--- Data for this task ---
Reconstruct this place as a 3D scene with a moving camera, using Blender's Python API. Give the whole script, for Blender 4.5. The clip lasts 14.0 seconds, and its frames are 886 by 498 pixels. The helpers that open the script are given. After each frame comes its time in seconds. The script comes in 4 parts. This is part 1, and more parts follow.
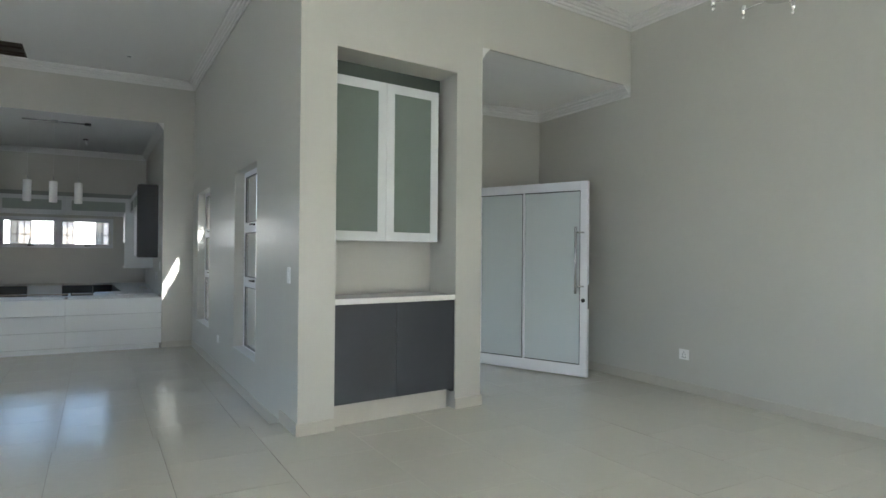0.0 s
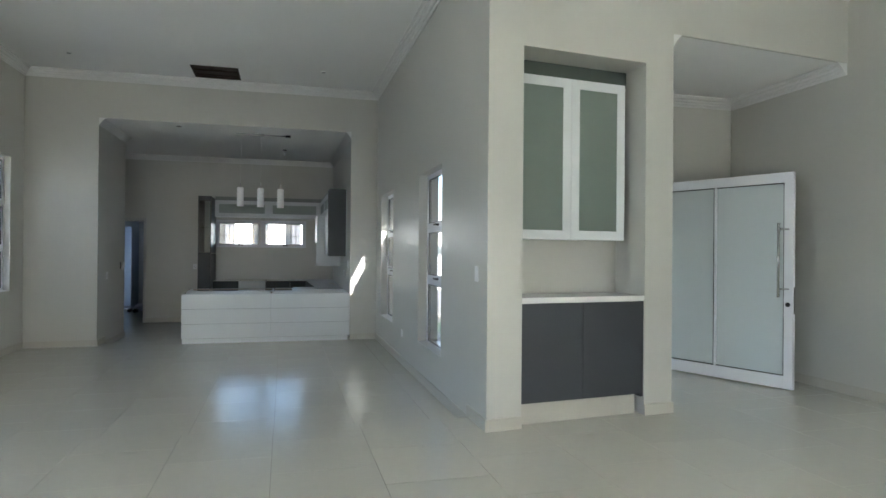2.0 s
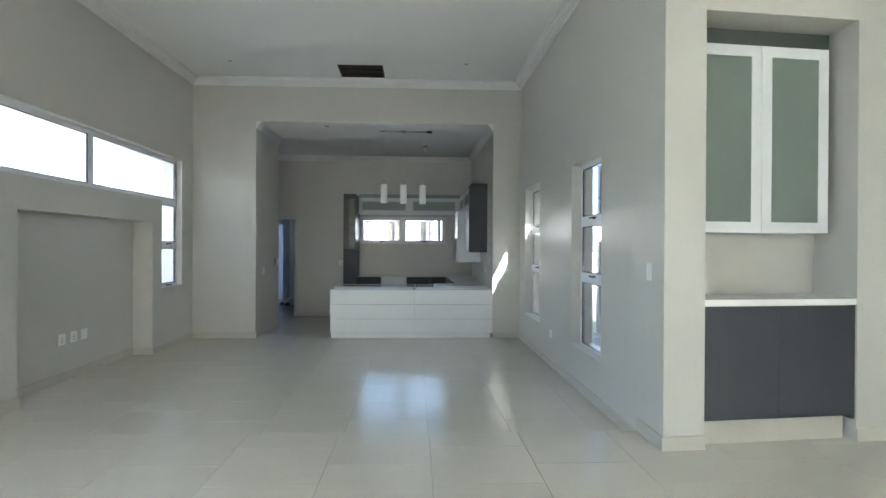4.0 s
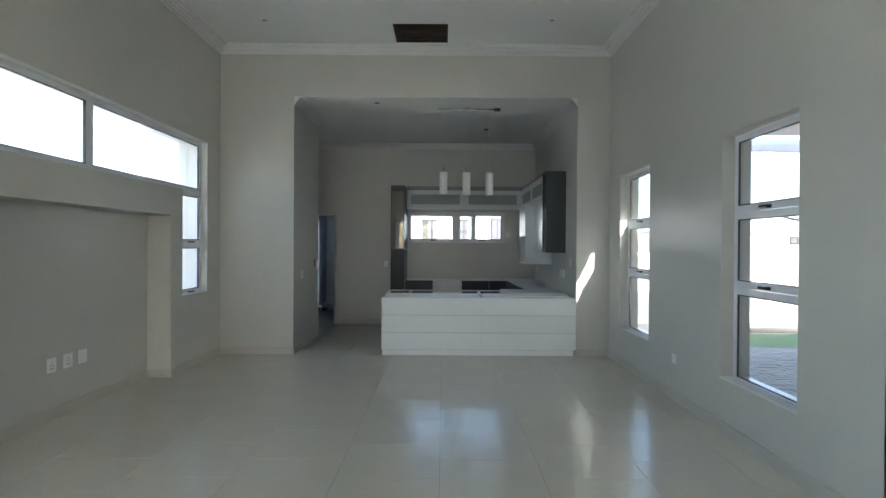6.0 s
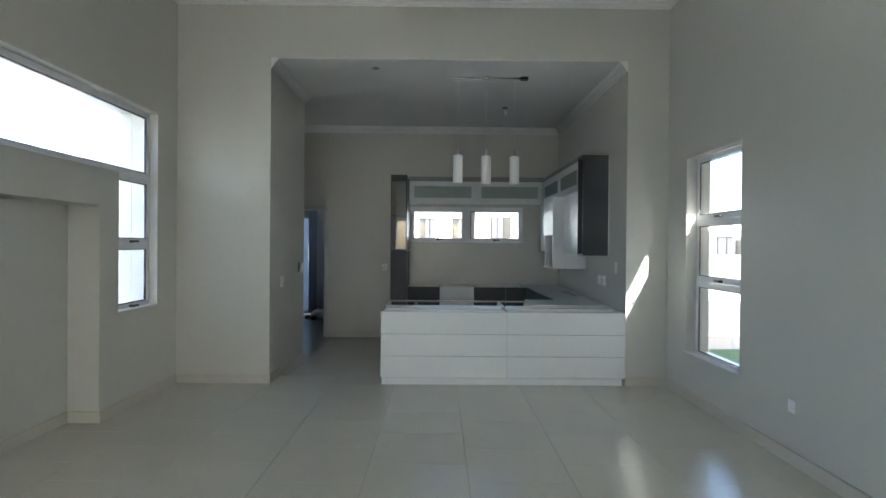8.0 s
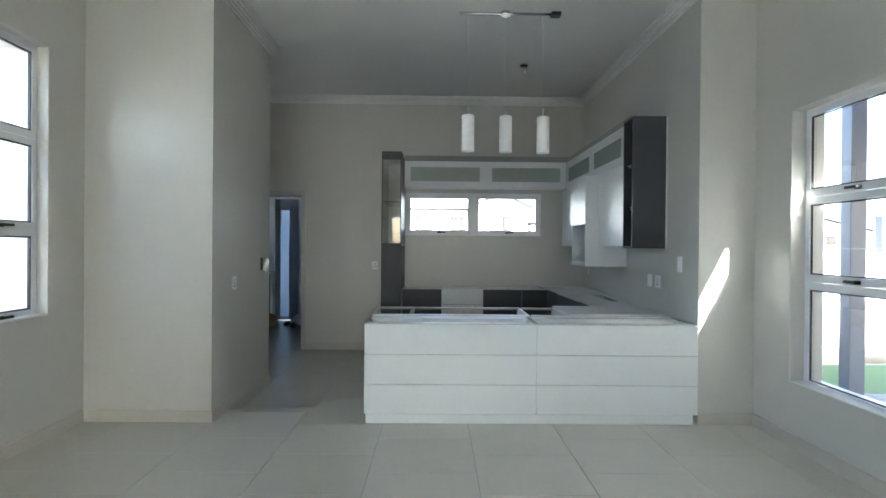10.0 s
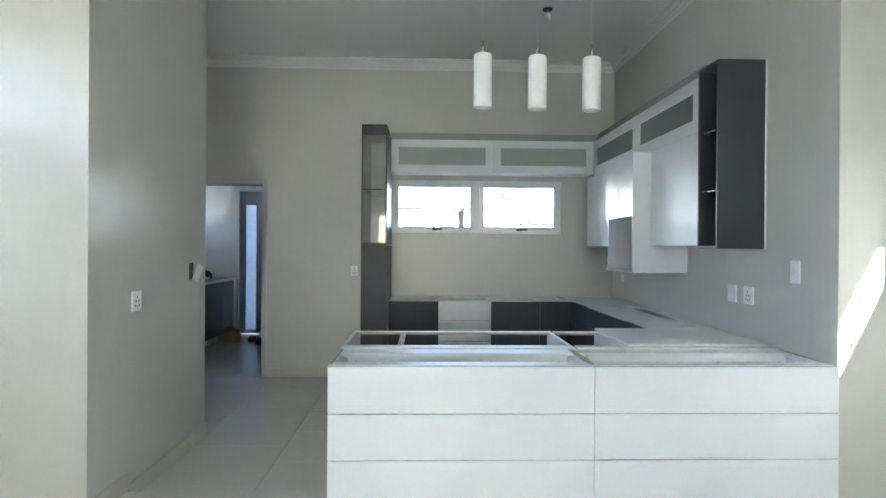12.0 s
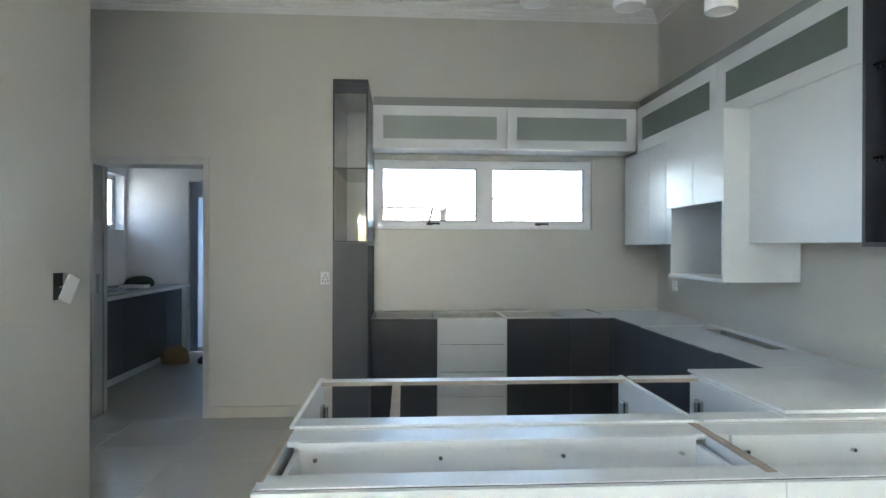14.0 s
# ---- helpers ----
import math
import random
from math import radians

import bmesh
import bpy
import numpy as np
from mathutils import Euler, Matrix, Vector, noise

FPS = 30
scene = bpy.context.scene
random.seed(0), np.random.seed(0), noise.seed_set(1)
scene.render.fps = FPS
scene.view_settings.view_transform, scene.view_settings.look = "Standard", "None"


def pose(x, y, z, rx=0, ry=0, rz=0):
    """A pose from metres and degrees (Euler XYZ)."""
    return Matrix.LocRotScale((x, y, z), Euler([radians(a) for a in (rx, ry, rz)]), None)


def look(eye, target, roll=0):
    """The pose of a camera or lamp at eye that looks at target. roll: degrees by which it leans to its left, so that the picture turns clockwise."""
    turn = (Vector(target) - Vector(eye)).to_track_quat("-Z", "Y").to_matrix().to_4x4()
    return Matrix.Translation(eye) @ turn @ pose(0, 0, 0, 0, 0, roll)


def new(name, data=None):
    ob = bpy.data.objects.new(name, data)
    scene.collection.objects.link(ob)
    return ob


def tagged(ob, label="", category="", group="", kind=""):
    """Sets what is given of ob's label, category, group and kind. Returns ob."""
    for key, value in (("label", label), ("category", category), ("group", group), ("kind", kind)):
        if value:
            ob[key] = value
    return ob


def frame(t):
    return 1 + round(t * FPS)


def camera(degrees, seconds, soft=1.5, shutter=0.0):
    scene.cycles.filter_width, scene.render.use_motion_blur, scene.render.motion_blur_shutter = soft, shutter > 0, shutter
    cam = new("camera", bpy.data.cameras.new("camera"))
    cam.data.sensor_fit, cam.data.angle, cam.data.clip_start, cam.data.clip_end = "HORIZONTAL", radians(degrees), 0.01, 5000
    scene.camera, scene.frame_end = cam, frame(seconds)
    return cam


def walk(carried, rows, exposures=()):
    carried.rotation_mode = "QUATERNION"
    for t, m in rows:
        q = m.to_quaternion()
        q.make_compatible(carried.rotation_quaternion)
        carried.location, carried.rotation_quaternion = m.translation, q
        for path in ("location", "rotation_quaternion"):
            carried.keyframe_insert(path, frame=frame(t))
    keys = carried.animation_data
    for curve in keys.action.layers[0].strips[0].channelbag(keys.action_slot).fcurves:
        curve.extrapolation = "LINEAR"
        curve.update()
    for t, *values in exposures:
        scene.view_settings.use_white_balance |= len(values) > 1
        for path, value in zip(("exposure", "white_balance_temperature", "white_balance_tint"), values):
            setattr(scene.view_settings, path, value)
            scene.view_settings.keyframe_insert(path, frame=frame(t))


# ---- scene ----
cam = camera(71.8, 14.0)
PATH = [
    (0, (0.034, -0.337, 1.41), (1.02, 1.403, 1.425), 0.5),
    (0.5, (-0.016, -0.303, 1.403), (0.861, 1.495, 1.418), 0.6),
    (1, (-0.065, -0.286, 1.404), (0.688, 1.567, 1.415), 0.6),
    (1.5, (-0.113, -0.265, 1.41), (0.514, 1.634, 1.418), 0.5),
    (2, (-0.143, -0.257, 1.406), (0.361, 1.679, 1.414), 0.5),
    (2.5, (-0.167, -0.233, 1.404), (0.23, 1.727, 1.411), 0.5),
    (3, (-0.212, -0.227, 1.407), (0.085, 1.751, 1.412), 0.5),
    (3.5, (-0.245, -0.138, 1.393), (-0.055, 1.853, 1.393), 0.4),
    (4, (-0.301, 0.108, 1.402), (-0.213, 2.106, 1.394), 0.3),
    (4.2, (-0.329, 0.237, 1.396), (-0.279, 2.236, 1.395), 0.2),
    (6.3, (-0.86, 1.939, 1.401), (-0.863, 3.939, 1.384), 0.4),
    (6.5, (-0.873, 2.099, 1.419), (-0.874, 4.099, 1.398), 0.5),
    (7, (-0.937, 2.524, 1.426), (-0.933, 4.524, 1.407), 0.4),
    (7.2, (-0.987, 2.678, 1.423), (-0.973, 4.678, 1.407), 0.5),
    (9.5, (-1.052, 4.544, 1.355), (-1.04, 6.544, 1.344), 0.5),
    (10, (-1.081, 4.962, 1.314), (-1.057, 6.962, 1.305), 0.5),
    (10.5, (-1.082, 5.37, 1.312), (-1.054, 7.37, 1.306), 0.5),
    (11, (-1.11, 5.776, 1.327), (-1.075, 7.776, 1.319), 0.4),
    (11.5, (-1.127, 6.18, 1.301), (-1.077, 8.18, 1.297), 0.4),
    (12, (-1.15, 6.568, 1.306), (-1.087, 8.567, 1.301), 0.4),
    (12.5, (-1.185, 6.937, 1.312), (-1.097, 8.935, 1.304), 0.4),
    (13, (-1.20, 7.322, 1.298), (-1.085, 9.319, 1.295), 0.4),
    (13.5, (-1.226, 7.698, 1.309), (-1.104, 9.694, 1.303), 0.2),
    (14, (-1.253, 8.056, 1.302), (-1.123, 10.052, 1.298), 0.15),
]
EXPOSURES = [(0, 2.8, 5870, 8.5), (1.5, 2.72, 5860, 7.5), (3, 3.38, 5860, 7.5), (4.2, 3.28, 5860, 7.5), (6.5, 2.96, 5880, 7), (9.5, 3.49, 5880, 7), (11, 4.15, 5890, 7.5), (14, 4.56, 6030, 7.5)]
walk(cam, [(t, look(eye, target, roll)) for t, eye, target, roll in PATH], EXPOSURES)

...

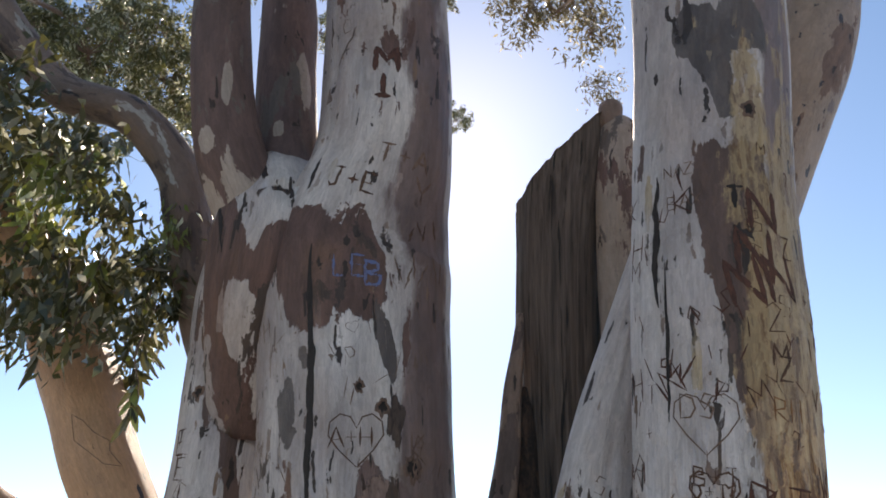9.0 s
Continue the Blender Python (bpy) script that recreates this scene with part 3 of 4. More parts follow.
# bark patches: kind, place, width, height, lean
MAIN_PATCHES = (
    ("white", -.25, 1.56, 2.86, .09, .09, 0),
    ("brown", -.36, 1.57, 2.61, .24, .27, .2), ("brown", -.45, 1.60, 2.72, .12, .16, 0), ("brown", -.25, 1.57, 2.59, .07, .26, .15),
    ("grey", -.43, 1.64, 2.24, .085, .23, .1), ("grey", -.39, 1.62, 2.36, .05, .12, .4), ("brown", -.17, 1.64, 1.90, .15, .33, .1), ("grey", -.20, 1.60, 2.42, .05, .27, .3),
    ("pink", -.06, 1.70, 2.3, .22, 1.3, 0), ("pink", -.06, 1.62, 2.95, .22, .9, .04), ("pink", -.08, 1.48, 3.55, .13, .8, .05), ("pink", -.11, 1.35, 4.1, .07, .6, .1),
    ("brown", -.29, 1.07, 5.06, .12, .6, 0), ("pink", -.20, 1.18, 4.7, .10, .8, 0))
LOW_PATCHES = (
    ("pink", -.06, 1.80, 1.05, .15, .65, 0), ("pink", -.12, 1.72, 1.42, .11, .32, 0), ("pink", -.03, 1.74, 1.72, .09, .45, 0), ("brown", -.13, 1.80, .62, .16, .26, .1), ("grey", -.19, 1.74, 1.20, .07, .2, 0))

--

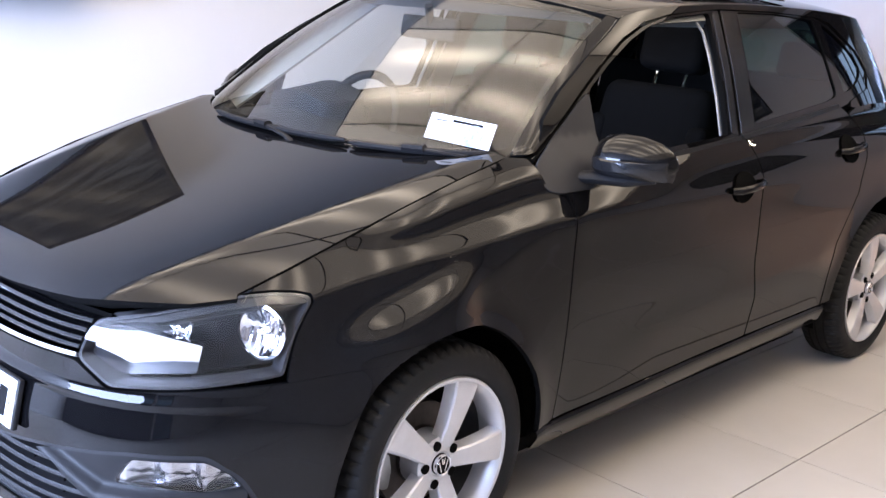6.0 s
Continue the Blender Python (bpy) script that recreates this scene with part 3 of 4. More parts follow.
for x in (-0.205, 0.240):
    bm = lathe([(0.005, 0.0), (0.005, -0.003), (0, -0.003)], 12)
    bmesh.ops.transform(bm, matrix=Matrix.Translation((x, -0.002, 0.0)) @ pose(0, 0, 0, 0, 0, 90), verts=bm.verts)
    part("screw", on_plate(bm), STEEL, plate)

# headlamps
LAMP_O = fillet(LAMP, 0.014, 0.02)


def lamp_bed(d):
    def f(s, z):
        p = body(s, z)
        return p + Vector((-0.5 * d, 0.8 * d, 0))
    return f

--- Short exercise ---
Above are the lines; repeat exactly the ones from the line containing "scene.collection.objects.link(ob)" down to the line containing "scene.view_settings.keyframe_insert(path, frame=frame(t))", both inclusive.

--- Solution to the problem ---
    scene.collection.objects.link(ob)
    return ob


def tagged(ob, label="", category="", group="", kind=""):
    """Sets what is given of ob's label, category, group and kind. Returns ob."""
    for key, value in (("label", label), ("category", category), ("group", group), ("kind", kind)):
        if value:
            ob[key] = value
    return ob


def frame(t):
    return 1 + round(t * FPS)


def camera(degrees, seconds, soft=1.5, shutter=0.0):
    scene.cycles.filter_width, scene.render.use_motion_blur, scene.render.motion_blur_shutter = soft, shutter > 0, shutter
    cam = new("camera", bpy.data.cameras.new("camera"))
    cam.data.sensor_fit, cam.data.angle, cam.data.clip_start, cam.data.clip_end = "HORIZONTAL", radians(degrees), 0.01, 5000
    scene.camera, scene.frame_end = cam, frame(seconds)
    return cam


def walk(carried, rows, exposures=()):
    carried.rotation_mode = "QUATERNION"
    for t, m in rows:
        q = m.to_quaternion()
        q.make_compatible(carried.rotation_quaternion)
        carried.location, carried.rotation_quaternion = m.translation, q
        for path in ("location", "rotation_quaternion"):
            carried.keyframe_insert(path, frame=frame(t))
    keys = carried.animation_data
    for curve in keys.action.layers[0].strips[0].channelbag(keys.action_slot).fcurves:
        curve.extrapolation = "LINEAR"
        curve.update()
    for t, *values in exposures:
        scene.view_settings.use_white_balance |= len(values) > 1
        for path, value in zip(("exposure", "white_balance_temperature", "white_balance_tint"), values):
            setattr(scene.view_settings, path, value)
            scene.view_settings.keyframe_insert(path, frame=frame(t))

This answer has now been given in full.